Monday, March 5, 2012
Alone With Poetry
The poem
is complex and the place made
in our lives
for the poem.
It is difficult
to get the news from poems
yet men die miserably every day
for lack
of what is found there.
William Carlos Williams, from “Asphodel, That Greeny Flower”
It is in poetry rather than the formal concepts of philosophy that the truth of existence is ultimately articulated.
Daniel Day Williams, The Spirit and Forms of Love, 292
I wonder if poetry is not a barometer for my soul. If it has been too long since I picked up a poem, the weather in my soul is usually changing for the worse. I need to encounter that complex place inside carved out by poetry, or something in me seems to die, sometimes miserably.

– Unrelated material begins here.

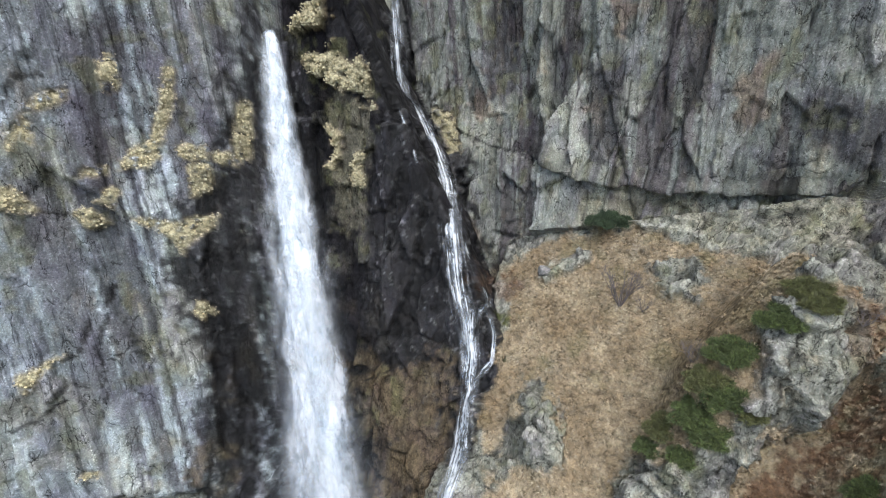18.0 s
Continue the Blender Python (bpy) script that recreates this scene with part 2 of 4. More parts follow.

Lately, I have been reading the poetry of Tomas Transtromer, Swedish poet and recent winner of the Noble Prize in literature. That is a good thing for my soul.
I must be alone
ten minutes in the morning
and ten minutes in the evening.
_Without a program.
From Tomas Transtromer, “Loneliness” (tr. Robin Fulton)
By a wonderful serendipity, I also read these words from Joan Chittister in my Lenten discipline. Sinking down into the self where the Spirit resides and the waters run deep is close to impossible in a culture built on noise and talk and information and advertisements and constant movement and a revolving door schedule. Silence and space and solitude are light years away from the raging list of unending activities we carry always in our heads. (The Breath of the Soul, 33)
So I try to be alone some, without a program. Often a poem helps create that complex place of silence and space and solitude. There I encounter something of the truth of existence. There I encounter the self. There the Spirit resides and the water runs deep.
It is difficult to get the news from poems yet men die miserably every day for lack of what is found there.